What is at stake is the destiny of 26 million peaceful Venezuelans, that not only believe in democracy, but also aspire to deeper reforms of society, in the search for equality and well being, but not by transplanted reforms, which are far from the pluralism and the right to decide for ourselves.

This December Venezuela’s foreign policy will be at stake. We have to vote for those that guarantee peace among Venezuelans, but also peace among our countries. It is necessary to vote against the strategic hate of the cold war.

Against the invention of asymmetrical wars and other demential concepts, against the interventionism of Venezuela and the proselytist waste. Venezuela requires a foreign policy founded on the permanent interests of the state and the Nation. A policy that respects others and makes our country be respected.

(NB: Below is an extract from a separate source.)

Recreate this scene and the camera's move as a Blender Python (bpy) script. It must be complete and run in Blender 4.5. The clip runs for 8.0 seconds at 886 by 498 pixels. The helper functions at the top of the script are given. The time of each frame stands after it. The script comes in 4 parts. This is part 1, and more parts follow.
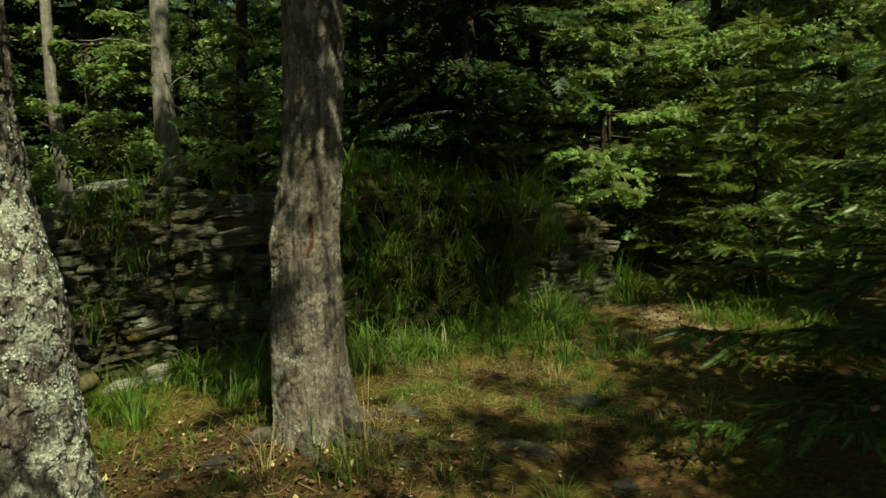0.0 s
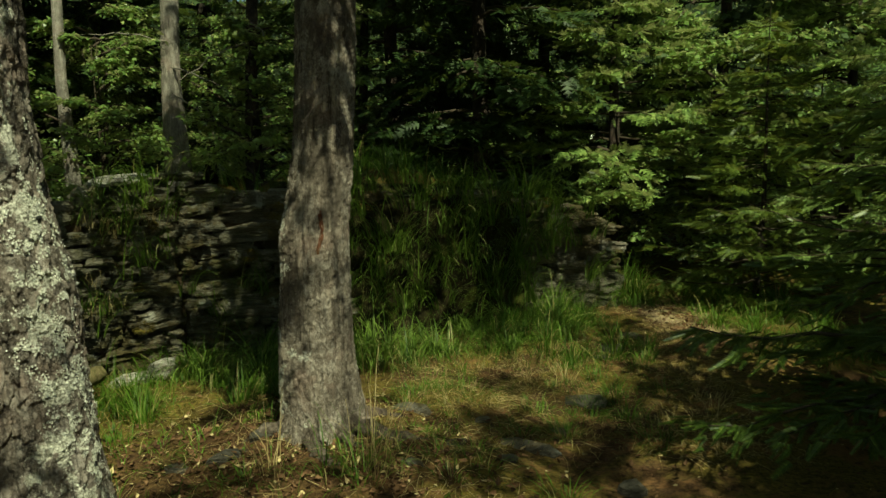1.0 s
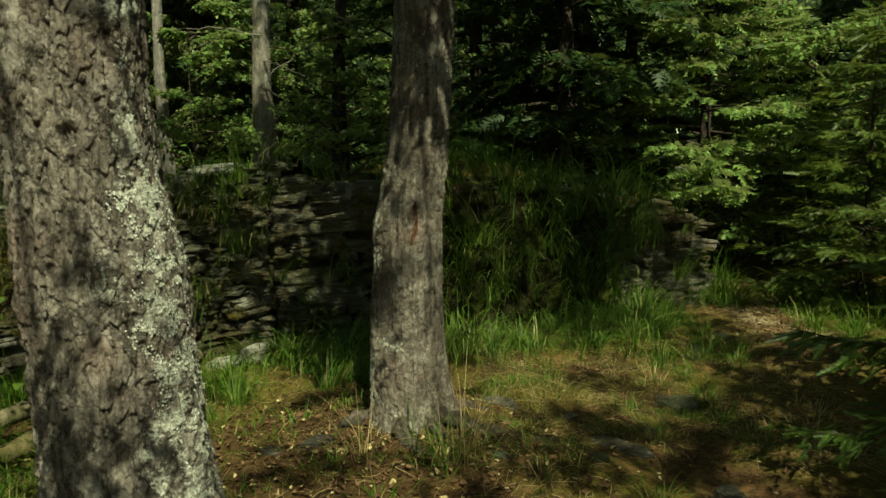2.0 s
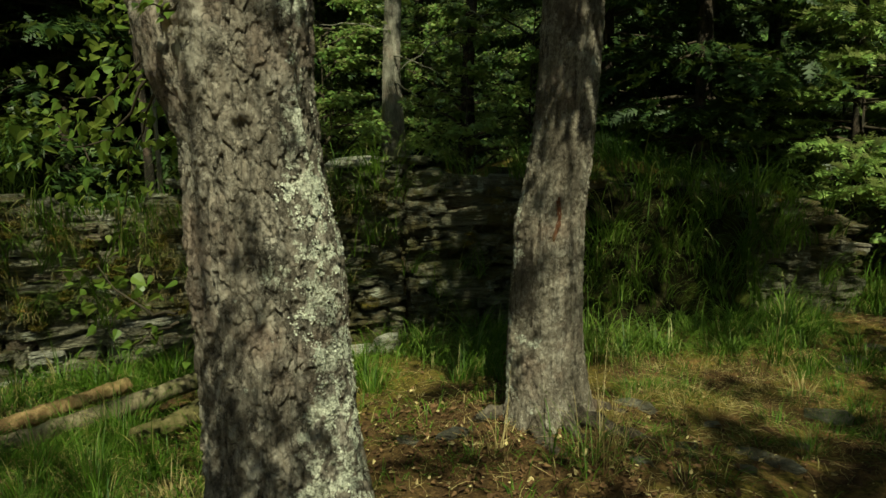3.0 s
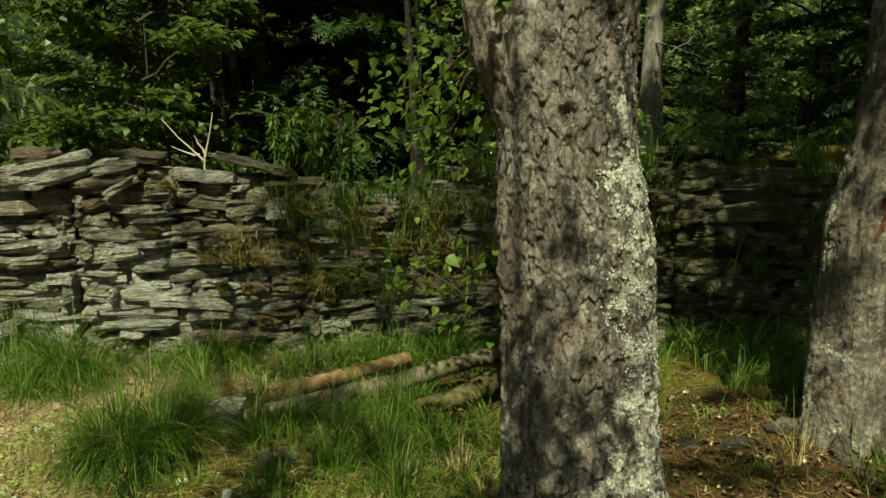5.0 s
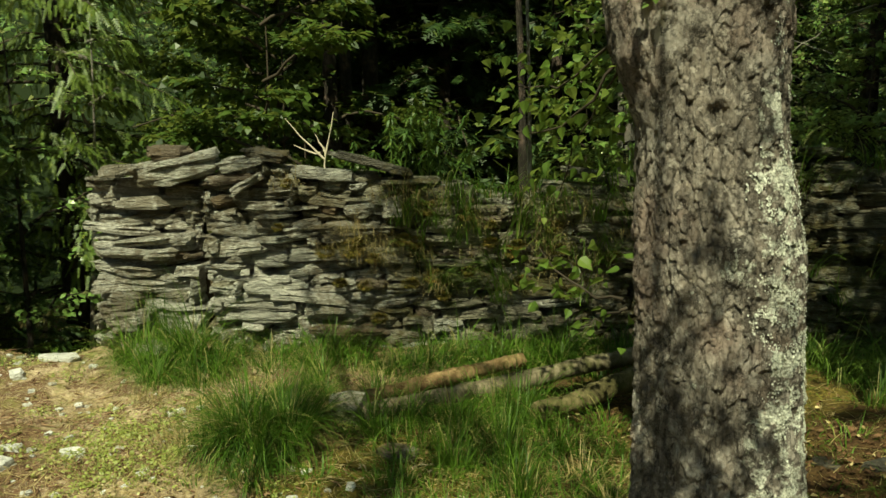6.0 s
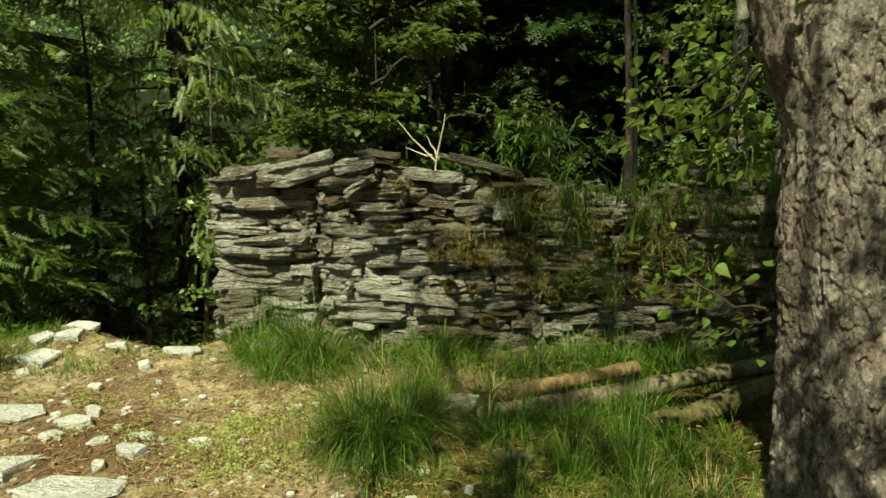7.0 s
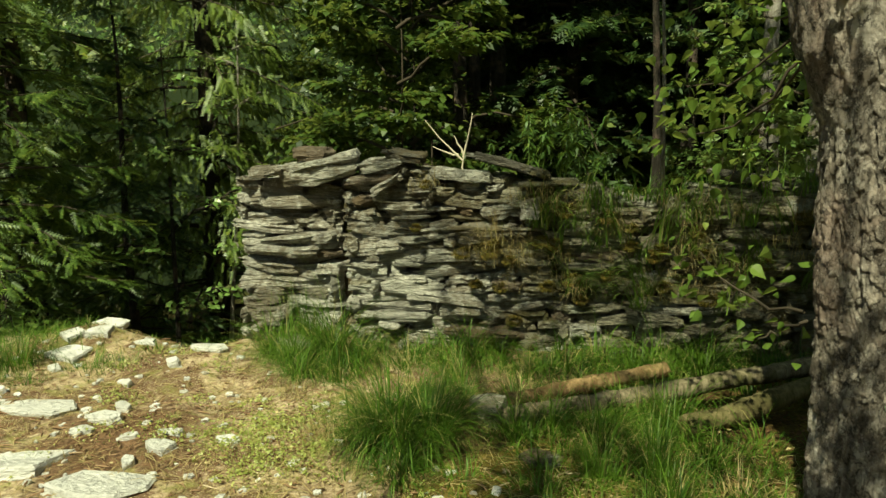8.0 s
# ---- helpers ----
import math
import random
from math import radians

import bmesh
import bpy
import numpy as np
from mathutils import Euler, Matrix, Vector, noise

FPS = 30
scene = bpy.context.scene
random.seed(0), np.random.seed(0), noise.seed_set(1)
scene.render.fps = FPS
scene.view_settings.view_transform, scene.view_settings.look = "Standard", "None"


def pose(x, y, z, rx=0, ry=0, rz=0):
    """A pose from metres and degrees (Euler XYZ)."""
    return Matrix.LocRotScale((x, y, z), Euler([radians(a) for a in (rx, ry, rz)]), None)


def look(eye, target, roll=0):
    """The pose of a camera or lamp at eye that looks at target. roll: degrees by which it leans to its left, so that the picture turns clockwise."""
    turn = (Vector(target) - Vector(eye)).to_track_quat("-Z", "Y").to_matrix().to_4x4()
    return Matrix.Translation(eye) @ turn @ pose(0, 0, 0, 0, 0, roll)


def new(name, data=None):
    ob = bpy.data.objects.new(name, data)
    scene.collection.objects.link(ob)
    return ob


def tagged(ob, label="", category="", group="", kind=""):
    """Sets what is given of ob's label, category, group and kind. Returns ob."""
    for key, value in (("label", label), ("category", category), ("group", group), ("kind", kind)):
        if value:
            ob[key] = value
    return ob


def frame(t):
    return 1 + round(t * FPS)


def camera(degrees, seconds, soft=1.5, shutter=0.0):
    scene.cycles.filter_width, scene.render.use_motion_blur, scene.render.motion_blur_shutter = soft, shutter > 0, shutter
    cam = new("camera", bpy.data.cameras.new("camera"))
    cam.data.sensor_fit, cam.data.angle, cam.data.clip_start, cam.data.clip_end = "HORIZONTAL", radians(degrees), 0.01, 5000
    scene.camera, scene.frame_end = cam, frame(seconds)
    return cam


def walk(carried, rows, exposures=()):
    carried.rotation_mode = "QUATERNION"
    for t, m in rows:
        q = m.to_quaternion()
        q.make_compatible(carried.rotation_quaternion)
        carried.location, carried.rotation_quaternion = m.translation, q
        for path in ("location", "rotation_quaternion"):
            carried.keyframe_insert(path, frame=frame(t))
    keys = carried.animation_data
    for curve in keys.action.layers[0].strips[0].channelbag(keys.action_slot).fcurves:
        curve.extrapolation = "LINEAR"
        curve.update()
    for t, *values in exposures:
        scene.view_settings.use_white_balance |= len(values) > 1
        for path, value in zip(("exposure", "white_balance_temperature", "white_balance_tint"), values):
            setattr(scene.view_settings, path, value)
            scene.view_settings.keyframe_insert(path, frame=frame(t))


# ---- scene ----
cam = camera(61.3, 8.0)
PATH = [
    (0, (0.14, 0.131, 1.547), (0.061, 2.106, 1.241), -1.2),
    (0.5, (0.134, 0.133, 1.544), (0.054, 2.108, 1.238), -0.8),
    (1, (0.115, 0.133, 1.54), (0.025, 2.107, 1.233), -0.4),
    (2.5, (-0.048, 0.14, 1.534), (-0.48, 2.064, 1.198), -0.1),
    (3, (-0.119, 0.133, 1.537), (-0.692, 2.018, 1.197), 0.1),
    (3.5, (-0.181, 0.112, 1.54), (-0.898, 1.948, 1.202), 0.1),
    (4, (-0.259, 0.083, 1.533), (-1.129, 1.85, 1.188), 0.1),
    (4.5, (-0.322, 0.057, 1.525), (-1.318, 1.754, 1.169), 0.0),
    (6, (-0.498, -0.029, 1.523), (-1.803, 1.443, 1.16), -0.2),
    (6.5, (-0.556, -0.071, 1.526), (-1.945, 1.322, 1.165), -0.3),
    (7, (-0.611, -0.107, 1.525), (-2.084, 1.198, 1.168), -0.6),
    (7.5, (-0.636, -0.123, 1.523), (-2.172, 1.108, 1.167), -0.9),
    (8, (-0.635, -0.114, 1.521), (-2.148, 1.144, 1.164), -0.6),
]
walk(cam, [(t, look(eye, target, roll)) for t, eye, target, roll in PATH], [(0.0, 0.20, 7450, -18.0), (3.0, 0.15, 7400, -18.0), (8.0, 0.58, 7450, -15.5)])

# ---- world, sun ----
SUN_TO = Vector((0.40, -0.88, 1.28)).normalized()
sun_data = bpy.data.lights.new("sun", "SUN")
sun_data.energy, sun_data.angle, sun_data.color = 5.0, radians(0.53), (1.0, 0.93, 0.80)
sun = new("sun", sun_data)
sun.matrix_world = look((0, 0, 30), Vector((0, 0, 30)) - SUN_TO)
world = bpy.data.worlds.new("sky")
scene.world = world
world.use_nodes = True
wn = world.node_tree
sky = wn.nodes.new("ShaderNodeTexSky")
sky.sky_type, sky.sun_disc = "NISHITA", False
sky.sun_elevation = math.asin(SUN_TO.z)
sky.sun_rotation = math.atan2(SUN_TO.x, SUN_TO.y)
wn.nodes["Background"].inputs["Strength"].default_value = 0.057
wn.links.new(sky.outputs[0], wn.nodes["Background"].inputs["Color"])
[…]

It is necessary to vote against demagoguery, against the anachronical cult of personality of the regimes of the soviet orbit. Against the boredom of a discourse that eight years later it is very similar to the visit to the dentist. Let’s vote for a President that will not like to tell us what we should read or what we should not read. For someone that will not give us lessons in history everyday, that will allow us to make mistakes and will respect our mistakes.

I will vote in the end for Manuel Rosales, because he will not mind me, nor what I do, nor what I think, nor what I write.

Because he will allow me to live in peace the life I want to live.